Report every line below that holds the word "script".

[Stored dataset items]
%%

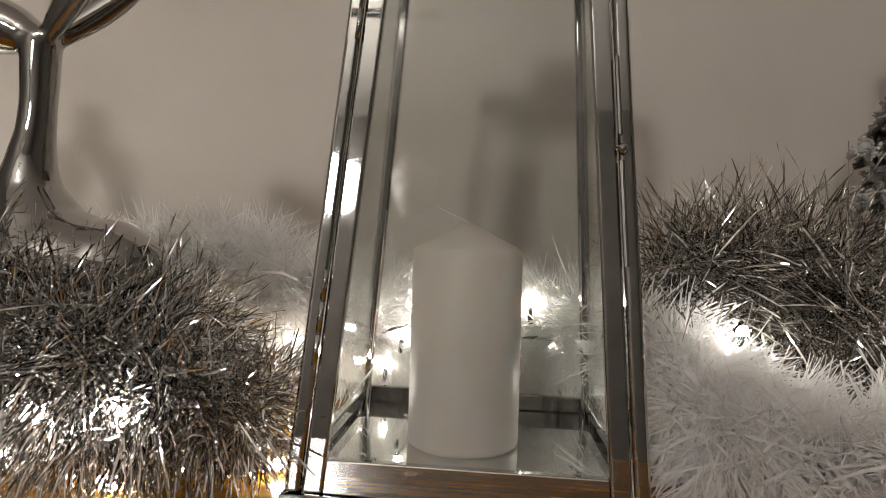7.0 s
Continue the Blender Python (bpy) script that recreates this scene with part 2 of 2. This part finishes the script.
def lantern(name, label, m, w, h, chimney, slope, tube_w, stile, groove=0.0008):
    """A tapered lantern: four corner tubes, a framed glass panel on each side, a tray and a chimney."""
    e = tagged(empty(name, m), label, "lantern", group="lanterns on the sideboard")
    a = w / 2
    foot, bar = 0.005, 0.022 * w / 0.184

    def hw(z):
        return a - slope * z

    def at(side, u, out, z):
        """A point of a face: u along it, out in front of it."""
        r = hw(z) + out
        return ((u, -r, z), (r, u, z), (-u, r, z), (-r, -u, z))[side]

    def slab(bm, side, u0, u1, z0, z1, o0, o1):
        """A bar on a face; u0 and u1 give the ends at a height."""
        low = [at(side, u0(z0), o1, z0), at(side, u1(z0), o1, z0), at(side, u1(z0), o0, z0), at(side, u0(z0), o0, z0)]
        high = [at(side, u0(z1), o1, z1), at(side, u1(z1), o1, z1), at(side, u1(z1), o0, z1), at(side, u0(z1), o0, z1)]
        hexa(bm, low, high)

    edge = tube_w + groove
    # base tray with a mirror plate
    bm = bmesh.new()
    box(bm, -a - 0.0015, a + 0.0015, -a - 0.0015, a + 0.0015, 0.0005, foot)
    bevel(bm, 0.001, 2)
    part("base_plate", bm, STEEL, e)
    bm = bmesh.new()
    box(bm, -a + 0.011, a - 0.011, -a + 0.011, a - 0.011, foot + 0.0005, 0.010)
    part("mirror_floor", bm, MIRROR, e, "mirror-polished steel floor plate")
    for side in range(4):
        inner = edge + (stile if side == 0 else 0.0)
        bm = bmesh.new()
        slab(bm, side, lambda z: -hw(z) + inner, lambda z: hw(z) - inner, foot + 0.0003, bar, -0.0075, -0.0015)
        bevel(bm, 0.0008, 2)
        part("bottom_rail", bm, STEEL, e)
        bm = bmesh.new()
        slab(bm, side, lambda z: -hw(z) + inner, lambda z: hw(z) - inner, h - bar * 0.75, h, -0.0075, -0.0015)
        bevel(bm, 0.0008, 2)
        part("top_rail", bm, STEEL, e)
        for u0, u1 in ((lambda z: -hw(z) + edge, lambda z: -hw(z) + inner), (lambda z: hw(z) - inner, lambda z: hw(z) - edge)) if side == 0 else ():
            bm = bmesh.new()
            slab(bm, side, u0, u1, foot + 0.0003, h, -0.0078, -0.0012)
            bevel(bm, 0.0017, 4)
            part("stile", bm, STEEL, e)
        # Dark strip puts the shade of the gap between post and door into colour.
        for sign in (-1, 1) if side == 0 and groove > 0.002 else ():
            bm = bmesh.new()
            ends = [lambda z: sign * (hw(z) - edge + 0.0003), lambda z: sign * (hw(z) - tube_w - 0.0003)]
            slab(bm, side, *(ends if sign > 0 else ends[::-1]), foot + 0.0003, h, -0.0078, -0.0048)
            part("gap_shade", bm, DARK_STEEL, e, "dark strip standing in for shade in the gap between post and door")
        bm = bmesh.new()
        slab(bm, side, lambda z: -hw(z) + inner - 0.002, lambda z: hw(z) - inner + 0.002, bar - 0.002, h - bar * 0.75 + 0.002, -0.0055, -0.0037)
        if side == 2:  # the rear pane sits loose and leans a little more than the rails
            for v in bm.verts:
                v.co.y -= 0.016 * max(0.0, v.co.z - bar)
        pane = part("pane", bm, GLASS, e, "clear glass pane")
        pane.visible_shadow = False
        # corner tube
        sx, sy = ((1, -1), (1, 1), (-1, 1), (-1, -1))[side]
        ring = ((0, 0), (-tube_w, 0), (-tube_w, -tube_w), (0, -tube_w))
        bm = bmesh.new()
        hexa(bm, [(sx * (hw(foot) + p), sy * (hw(foot) + q), foot + 0.0003) for p, q in ring], [(sx * (hw(h) + p), sy * (hw(h) + q), h) for p, q in ring])
        bmesh.ops.recalc_face_normals(bm, faces=bm.faces[:])
        bevel(bm, 0.0024, 5)
        part("post", bm, STEEL, e)
    # roof plate and chimney
    top = hw(h)
    bm = bmesh.new()
    box(bm, -top - 0.001, top + 0.001, -top - 0.001, top + 0.001, h + 0.0002, h + 0.004)
    bevel(bm, 0.001, 1)
    part("roof_plate", bm, STEEL, e)
    bm = bmesh.new()
    c = top * 0.44
    hexa(bm, [(-c, -c, h + 0.0042), (c, -c, h + 0.0042), (c, c, h + 0.0042), (-c, c, h + 0.0042)], [(-c * 0.95, -c * 0.95, h + chimney), (c * 0.95, -c * 0.95, h + chimney), (c * 0.95, c * 0.95, h + chimney), (-c * 0.95, c * 0.95, h + chimney)])
    bevel(bm, 0.0012, 2)
    part("chimney", bm, STEEL, e)
    return e, at


BIG = pose(0.002, 0.0145, 0.0012, 0, 0.8, 1.9)
big, big_at = lantern("lantern", "tall polished steel lantern with clear glass panes", BIG, 0.192, 0.362, 0.046, 0.071, 0.0085, 0.0112)
SMALL = pose(-0.489, -0.026, 0, 0, 0, 2)
small, small_at = lantern("lantern", "smaller polished steel lantern with clear glass panes", SMALL, 0.133, 0.295, 0.05, 0.080, 0.0085, 0.0175, 0.0060)


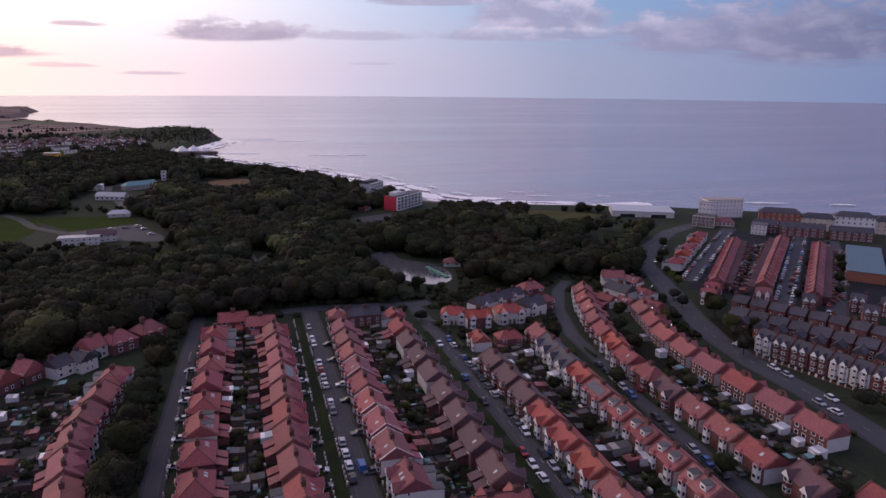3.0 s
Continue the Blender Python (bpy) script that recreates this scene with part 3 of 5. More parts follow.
    if end_windows:
        for x in (-1.1, 1.1):
            window(h, x, -hy - 0.03, 3.4, 1.1, 1.3, 270)
            window(h, x, -hy - 0.03, 0.9, 1.1, 1.3, 270)
    for s in (-1, 1):
        if roof == "gable" and gable == "render" and w < 11.5:
            window(h, 1.6, s * (hy + 0.03), 3.6, 0.9, 1.1, 90 * s)
    for y in rear_bays:
        window(h, -hx - 0.01, y, 3.2, 1.5, 1.2, 180)
        window(h, -hx - 0.01, y, 0.8, 1.5, 1.5, 180)
    for yc in chimneys:
        b = Build()
        b.box(-0.55, yc - 0.9, ridge - 1.0, 0.55, yc + 0.9, ridge + 1.25)
        b.box(-0.65, yc - 1.0, ridge + 1.05, 0.65, yc + 1.0, ridge + 1.22)
        for k in (-0.6, -0.2, 0.2, 0.6):
            b.tube((0, yc + k, ridge + 1.2), (0, yc + k, ridge + 1.75), 0.15, 0.12, 6)
        part("chimney", b, "pot", h)
    for side, rows in ((1, dormers), (-1, rear_dormers)):
        for yd in rows:
            b = Build()
            z0, z1 = eave + 0.7, ridge - 0.35
            xo, xi = side * (hx * (1 - (z0 - eave) / (ridge - eave))), side * 0.3
            b.box(min(xo, xi), yd - 1.2, z0 - 0.6, max(xo, xi), yd + 1.2, z1, 0)
            b.box(min(xo + side * 0.2, xi), yd - 1.4, z1, max(xo + side * 0.2, xi), yd + 1.4, z1 + 0.12, 1)
            dm = part("dormer", b, ["render", "felt"], h, "white boxed dormer with flat roof")
            window(dm, xo, yd, z0 + 0.15, 1.6, 1.1, 0 if side > 0 else 180)
    for side, yl, f in lights:
        # roof lights lie in the slope
        b = Build()
        x0, x1 = hx * (1 - f), hx * (1 - f - 0.22)
        z0, z1 = eave + slope * (hx - x0) + 0.08, eave + slope * (hx - x1) + 0.08
        q = [(side * x0, yl - 0.4, z0), (side * x0, yl + 0.4, z0), (side * x1, yl + 0.4, z1), (side * x1, yl - 0.4, z1)]
        b.solid([(x, y, z - 0.1) for x, y, z in q], q) if side > 0 else b.solid([(x, y, z - 0.1) for x, y, z in q[::-1]], q[::-1])
        part("roof_light", b, "tin", h, "pale glazed roof light")
    if panels:
        b = Build()
        for k in range(panels):
            y0 = -hy * 0.75 + k * 1.7
            f0, f1 = 0.2, 0.75
            x0, x1 = hx * (1 - f0), hx * (1 - f1)
            q = [(x0, y0, eave + slope * hx * f0 + 0.1), (x0, y0 + 1.6, eave + slope * hx * f0 + 0.1), (x1, y0 + 1.6, eave + slope * hx * f1 + 0.1), (x1, y0, eave + slope * hx * f1 + 0.1)]
            b.solid([(x, y, z - 0.06) for x, y, z in q], q)
        part("solar_panel", b, "panel", h, "dark blue solar panels")
    if ext == "wing":
        # two-storey rear wing with its own ridge, and a lean-to at its end
        b = Build()
        b.box(-hx - 4.6, -hy + 0.3, -0.2, -hx, -hy + 3.6, 4.4)
        for x in (-hx - 4.6,):
            b.poly([(x, -hy + 3.6, 4.4), (x, -hy + 0.3, 4.4), (x, -hy + 1.95, 5.9)])
        wing = part("rear_wing", b, wall, h)
        window(wing, -hx - 4.61, -hy + 1.95, 2.8, 1.1, 1.2, 180)
        b = Build()
        for sg in (-1, 1):
            q = [(-hx - 4.8, -hy + 1.95 + sg * 1.9, 4.2), (-hx + 0.4, -hy + 1.95 + sg * 1.9, 4.2), (-hx + 0.4, -hy + 1.95, 5.95), (-hx - 4.8, -hy + 1.95, 5.95)]
            q = q if sg < 0 else q[::-1]
            b.solid([(x, y, z - 0.15) for x, y, z in q], q)
        part("wing_roof", b, "tile_brown", h)
        b = Build()
        b.box(-hx - 7.4, -hy + 0.5, -0.2, -hx - 4.6, -hy + 3.2, 2.4)
        part("outhouse", b, wall, h)
    elif ext:
        for s in (-1, 1):
            y0, y1 = (s * hy * 0.12, s * hy * 0.62) if ext == "lean" else (s * hy * 0.45, s * hy * 0.98)
            y0, y1 = min(y0, y1), max(y0, y1)
            b = Build()
            dep, hi, lo = (3.0, 3.5, 2.4) if ext == "lean" else (3.2, 4.6, 4.3)
            b.box(-hx - dep, y0, -0.2, -hx, y1, lo - 0.1)
            part("rear_extension", b, "render" if ext == "flat" else wall, h)
            b = Build()
            q = [(-hx - dep - 0.25, y0 - 0.2, lo), (-hx, y0 - 0.2, hi), (-hx, y1 + 0.2, hi), (-hx - dep - 0.25, y1 + 0.2, lo)]
            b.solid([(x, y, z - 0.22) for x, y, z in q], q)
            part("extension_roof", b, "felt" if ext == "flat" else tile, h)
    if timbered:
        b = Build()
        for s in (-1, 1):
            y = s * (hy + 0.07)
            for k in range(9):
                x = -hx + 0.1 + k * (d - 0.2) / 8
                top = eave + slope * (hx - abs(x)) - 0.1
                b.box(x - 0.09, y - 0.05, 2.6, x + 0.09, y + 0.05, top)
            b.box(-hx, y - 0.05, 2.6, hx, y + 0.05, 2.8)
            b.box(-hx, y - 0.05, eave - 0.1, hx, y + 0.05, eave + 0.1)
        part("timber_framing", b, "timber", h, "black half-timbering on white render")
    return h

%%

**RESPONSE TO THIS TASK**
Continue the Blender Python (bpy) script that recreates this scene with part 2 of 2. This part finishes the script.
Continue the Blender Python (bpy) script that recreates this scene with part 3 of 5. More parts follow.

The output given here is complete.